Charged Particle and Photon Multiplicity, and Transverse Energy Production in High-Energy Heavy-Ion Collisions

TL;DR

This paper reviews experimental results on charged particle, photon multiplicity, and transverse energy production in high-energy heavy-ion collisions, discussing models and physics insights into the quark-gluon plasma formation and collision dynamics.

Contribution

It provides a comprehensive synthesis of data and models on multiplicity and energy production across energies, highlighting the physics of the deconfined phase in heavy-ion collisions.

Findings

Charged particle and photon multiplicities increase with energy and centrality.

Initial energy density estimates suggest conditions suitable for quark-gluon plasma formation.

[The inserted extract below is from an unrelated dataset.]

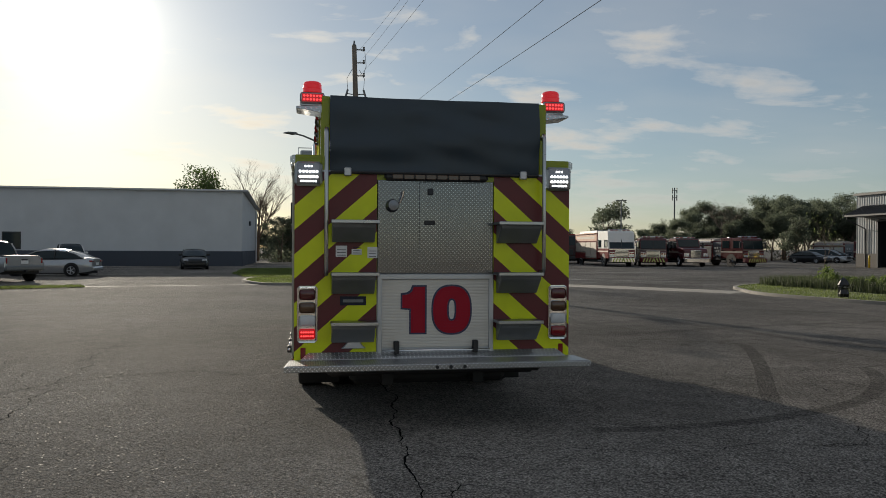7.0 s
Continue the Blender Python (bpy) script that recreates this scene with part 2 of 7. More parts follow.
def leaf_mat(name, color, scale, through_light=0.45):
    """Leaves that let part of the light through, with colour that varies from clump to clump."""
    m = bpy.data.materials.new(name)
    m.use_nodes = True
    nt = m.node_tree
    b = nt.nodes["Principled BSDF"]
    N, Lk = nt.nodes.new, nt.links.new
    tc = N("ShaderNodeTexCoord")
    geo = N("ShaderNodeNewGeometry")
    n1 = N("ShaderNodeTexNoise")
    n1.inputs["Scale"].default_value, n1.inputs["Detail"].default_value = scale, 3
    Lk(tc.outputs["Object"], n1.inputs["Vector"])
    a = N("ShaderNodeMapRange")
    a.inputs[1].default_value, a.inputs[2].default_value, a.inputs[3].default_value, a.inputs[4].default_value = 0.3, 0.7, 0.6, 1.35
    Lk(n1.outputs[0], a.inputs[0])
    i = N("ShaderNodeMapRange")
    i.inputs[3].default_value, i.inputs[4].default_value = 0.65, 1.35
    Lk(geo.outputs["Random Per Island"], i.inputs[0])
    mu = N("ShaderNodeMath")
    mu.operation = "MULTIPLY"
    Lk(a.outputs[0], mu.inputs[0])
    Lk(i.outputs[0], mu.inputs[1])
    sc = N("ShaderNodeVectorMath")
    sc.operation = "SCALE"
    sc.inputs[0].default_value = color
    Lk(mu.outputs[0], sc.inputs["Scale"])
    Lk(sc.outputs[0], b.inputs["Base Color"])
    b.inputs["Roughness"].default_value, b.inputs["Specular IOR Level"].default_value = 0.6, 0.25
    t = N("ShaderNodeBsdfTranslucent")
    Lk(sc.outputs[0], t.inputs["Color"])
    mx = N("ShaderNodeMixShader")
    mx.inputs[0].default_value = through_light
    Lk(b.outputs[0], mx.inputs[1])
    Lk(t.outputs[0], mx.inputs[2])
    Lk(mx.outputs[0], nt.nodes["Material Output"].inputs["Surface"])
    return m


def glass_mat(name, color=(0.018, 0.028, 0.031), rough=0.04):
    return mat(name, color, rough, 0.0, var=0.1, scale=1.5, spec=0.35)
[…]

Transverse energy per particle relates to chemical freeze-out conditions.

Abstract

We review the charged particle and photon multiplicity, and transverse energy production in heavy-ion collisions starting from few GeV to TeV energies. The experimental results of pseudorapidity distribution of charged particles and photons at different collision energies and centralities are discussed. We also discuss the hypothesis of limiting fragmentation and expansion dynamics using the Landau hydrodynamics and the underlying physics. Meanwhile, we present the estimation of initial energy density multiplied with formation time as a function of different collision energies and centralities. In the end, the transverse energy per charged particle in connection with the chemical freeze-out criteria is discussed. We invoke various models and phenomenological arguments to interpret and characterize the fireball created in heavy-ion collisions. This review overall provides a scope to understand the heavy-ion collision data and a possible formation of a deconfined phase of partons via the global observables like charged particles, photons and the transverse energy measurement.